Big, or just rich?

The current focus on "big data" may be obscuring something more interesting: it's often not the pure size of a dataset that's important.

The idea of extracting insight from large bodies of data promises significant advances in science and commerce. Given a large dataset, "big data" techniques cover a number of possible approaches:

  • Look through the data for recurring patterns (data mining)
  • Present a summary of the data to highlight features (analytics)
  • (Less commonly) Identify automatically from the dataset what's happening in the real world (situation recognition)
There's a wealth of UK government data available, for example. Making it machine-readable means it can be presented in different ways, for example geographically. The real opportunities seem to come from cross-overs between datasets, though, where they can be mined and manipulated to find relationships that might otherwise remain hidden, for example the effects of crime on house prices.

Although the size and availability of datasets clearly makes a difference here -- big open data -- we might be confusing two issues. In some circumstances we might be better looking for smaller but richer datasets, and for richer connections between them.

Big data is a strange name to start with: when is data "big"? The only meaningful definition I can think of is "a dataset that's large relative to the current computing and storage capacity being deployed against it" -- which of course means that big data has always been with us, and indeed always will be. It also suggests that data might become less "big" if we become sufficiently interested in it to deploy more computing power to processing it. The alternative term popular in some places, data science, is equally tautologous, as I can't readily name a science that isn't based on data. (This isn't just academic pedantry, by the way: terms matter, if only to distinguish what topics are, and aren't, covered by big data/data science research.)

It's worth reviewing what big data lets us do. Having more data is useful when looking for patterns, since it makes the pattern stand out from the background noise. Those patterns in turn can reveal important processes at work in the world underlying the data, processes whose reach, significance, or even existence may be unsuspected. There may be patterns in the patterns, suggesting correlation or causality in the underling processes, and these can then be used for prediction: if pattern A almost always precedes pattern B in the dataset, then when I see a pattern A in the future I may infer that there's an instance of B coming. The statistical machine learning techniques that let one do this kind of analysis are powerful, but dumb: it still requires human identification and interpretation of the underlying processes to to conclude that A causes B, as opposed to A and B simply occurring together through some acausal correlation, or being related by some third, undetected process. A data-driven analysis won't reliably help you to distinguish between these options without further, non-data-driven insight.

Are there are cases in which less data is better? Our experience with situation recognition certainly suggests that this is the case. When you're trying to relate data to the the real world, it's essential to have ground truth, a record of what actually happened. You can then make a prediction about what the data indicates about the real world, and verify that this prediction is true or not against known circumstances. Doing this well over a dataset provides some confidence that the technique will work well against other data, where your prediction is all you have. In this case, what matters is not simply the size of the dataset, but its relationship to another dataset recording the actual state of the world: it's the richness that matters, not strictly the size (although having more data to train against is always welcome).

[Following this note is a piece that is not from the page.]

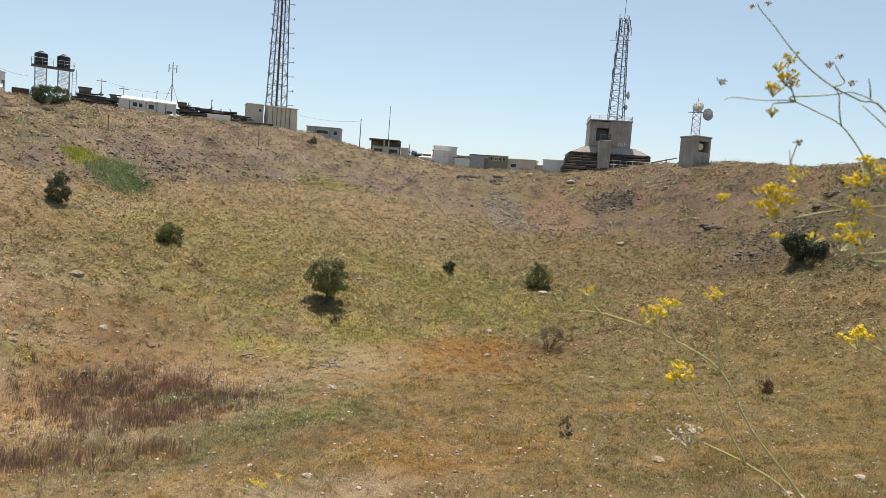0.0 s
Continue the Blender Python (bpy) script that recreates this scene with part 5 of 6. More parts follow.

Moreover, rich connections may help with the more problematic part of data science, the identification of the processes underlying the dataset. While there may be no way to distinguish causality from correlation within a single dataset -- because they look indistinguishably alike -- the patterns of data points in the one dataset may often be related to patterns and data points in another dataset in which they don't look alike. So the richness provides a translation from one system to another, where the second provides discrimination not available in the first.

I've been struggling to think of an example of this idea, and this is the best I've come up with (and it's not all that good). Suppose we have tracking data for people around an area, and we see that person A repeatedly seems to follow person B around. Is A following B? Stalking them? Or do they live together, or work together (or even just close together)? We can distinguish between these alternatives by having a link from people to their jobs, homes, relationships and the like.

There's a converse concern, which is that poor discrimination can lead to the wrong conclusions being drawn: classifying person B as a potential stalker when he's actually an innocent who happens to follow a similar schedule. An automated analysis of a single dataset risks finding spurious connections, and it's increasingly the case that these false-positives (or -negatives, for that matter) could have real-world consequences.

Focusing on connections between data has its own dangers, of course, since we already know that we can make very precise classifications of people's actions from relatively small, but richly connected, datasets. Maybe the point here is that focusing exclusively on the size of a dataset masks both the advantages to be had from richer connections with other datasets, and the benefits and risks associated with smaller but better-connected datasets. Looking deeply can be as effective (or more so) as looking broadly.